Calificación: Mala
Sesenta y cinco años cumple la bestia atómica. Godzilla. El santo y seña de ese subgénero del cine catástrofe, mal llamado “kaiju”, denominación que reciben las criaturas colosales que usan nuestras ciudades de felpudo. Nacido en 1954 como una franquicia con traje de caucho y maquetas listas para destruir, Godzilla fue popular, berreta y leyenda, y reciclado para occidente en 1998 gracias a Roland Emerich, y también reciclado en ambos hemisferios hace algunos años en este formateo desesperado por ser el bien más preciado por el entretenimiento masivo: la franquicia.

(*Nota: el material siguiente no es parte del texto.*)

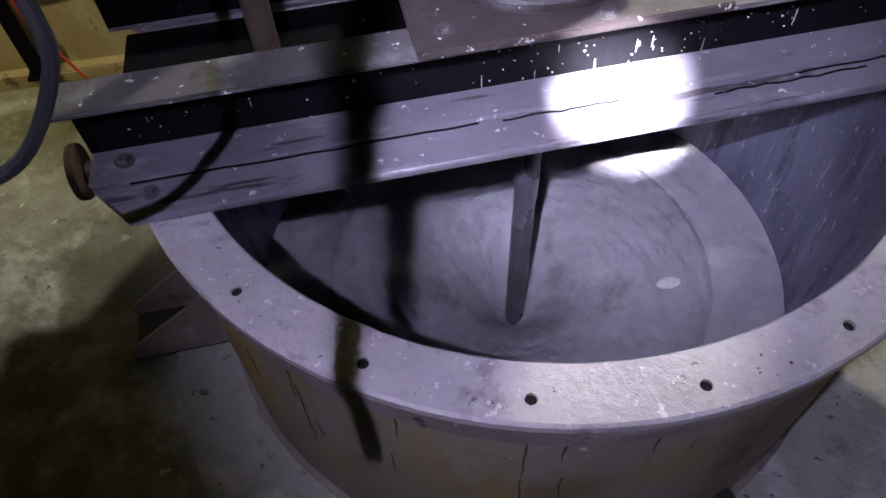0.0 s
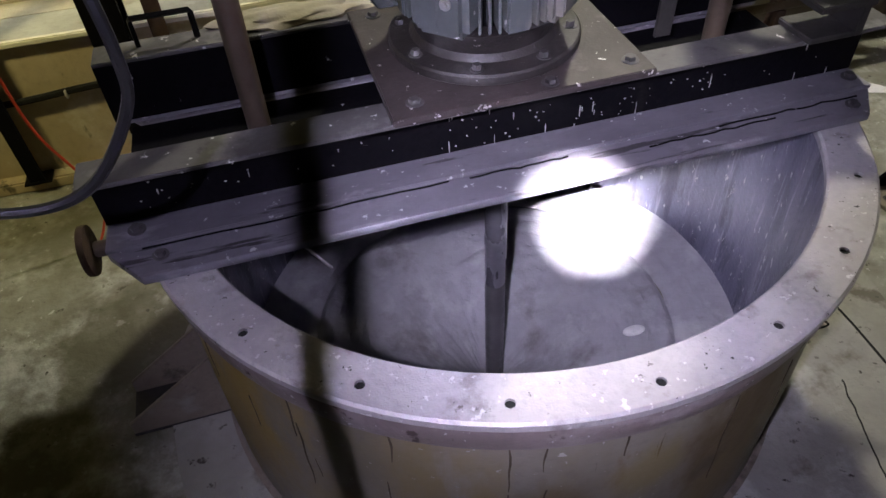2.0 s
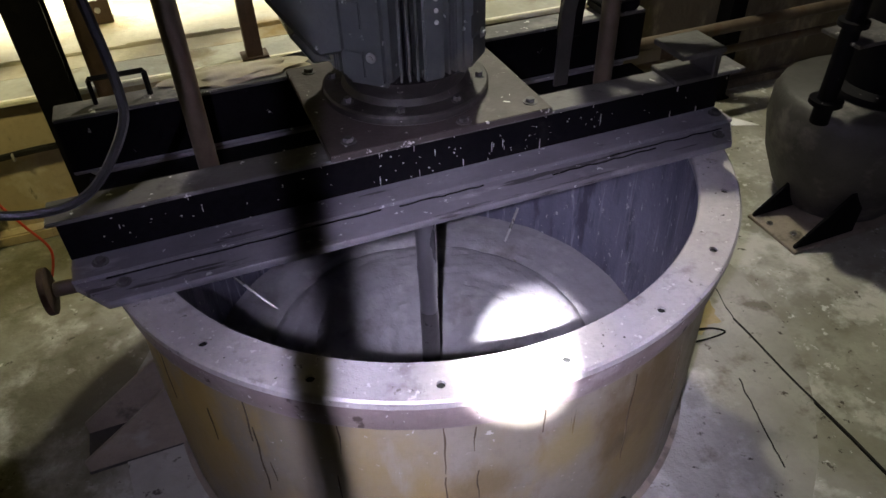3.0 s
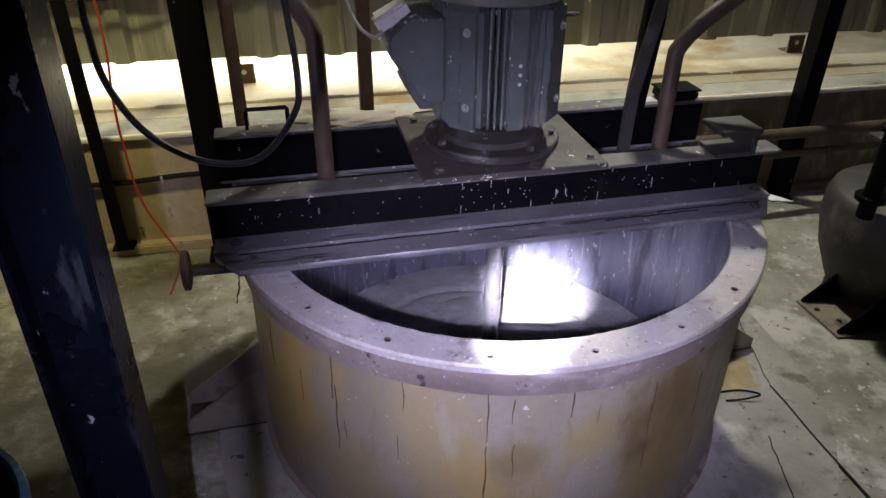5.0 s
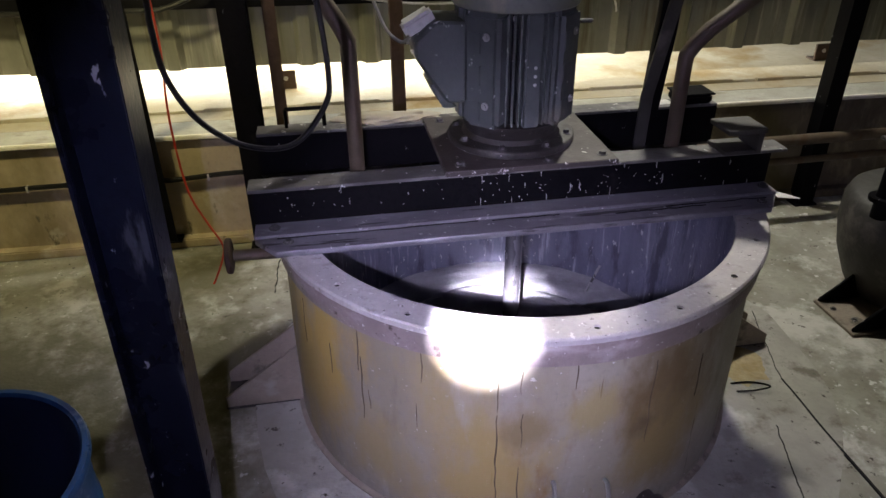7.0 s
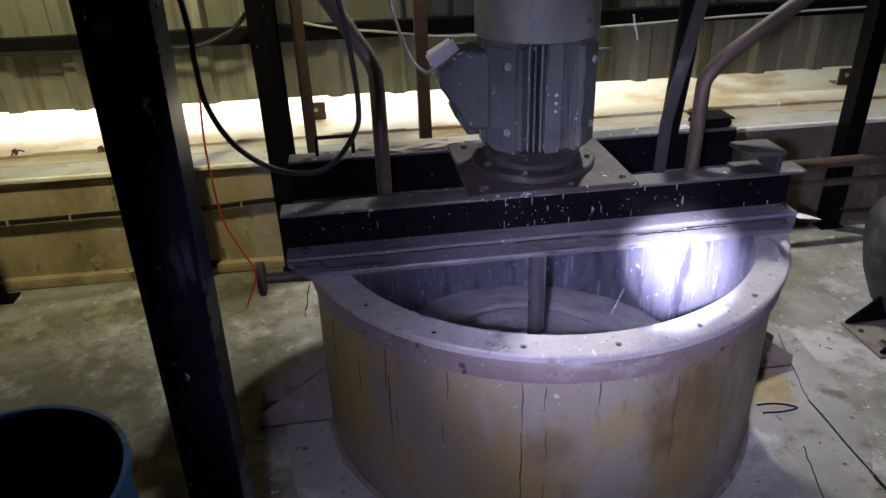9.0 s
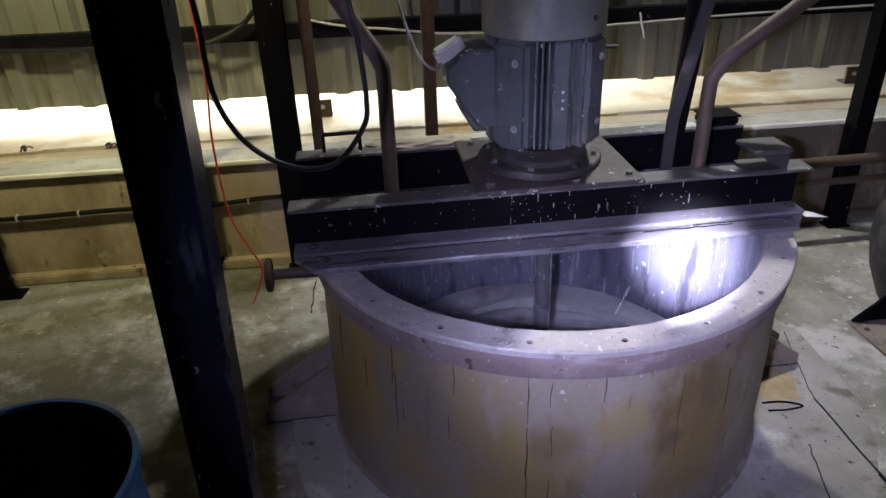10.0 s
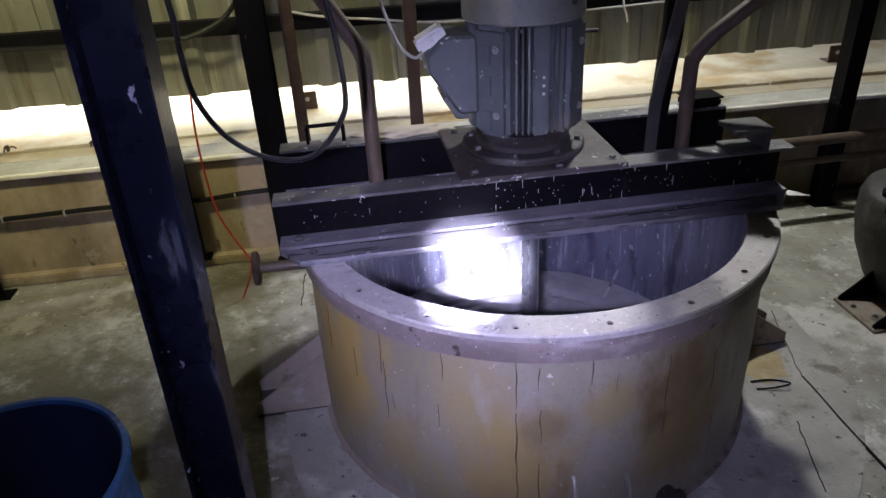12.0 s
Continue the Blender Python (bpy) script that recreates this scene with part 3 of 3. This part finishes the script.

En el medio de todos esos años, Godzilla se convirtió en la criatura gigante por naturaleza y definición, el monstruo genérico y la base de todos los monstruos que quieran destruir, cuidar y/o caminar sin cuidado allá donde está esa hormiga llamada civilización. Dios, traje de Halloween, muñeco de acción, excusa para mostrar la burocracia (en una de sus últimas versiones japonesas), estatua, dibujo animado y lo que gusten: Godzilla sigue pisando. Pero el problema es el siguiente: Hollywood no sabe qué hacer con Godzilla, su género, sus hermanos bestiales. Ya lo había demostrado en 2014, cuando Hollywood regeneró la franquicia para occidente.
¿En qué se tropezaba aquí y allá? En no lograr condensar ambos instintos: celebrar a la bestia al mismo tiempo que se genera una megapelícula, una coproducción que quiere dejar a todos contentos, y que usa nombres ABC1. Entonces, el pecado radica en no poder jugar con Godzilla, más complicado de plantar en una ficción que busca, a su manera, ser realista con la geopolítica y destrucción masiva. Aquí, monstruos desfilan, mezclados con una idea de asombro que se agota por los cordones desatados de un guión que necesita generar explicaciones, resoluciones y que no puede contener nada de lo que sucede, o al menos sentarse, descorchar y disfrutar el sinsentido animado.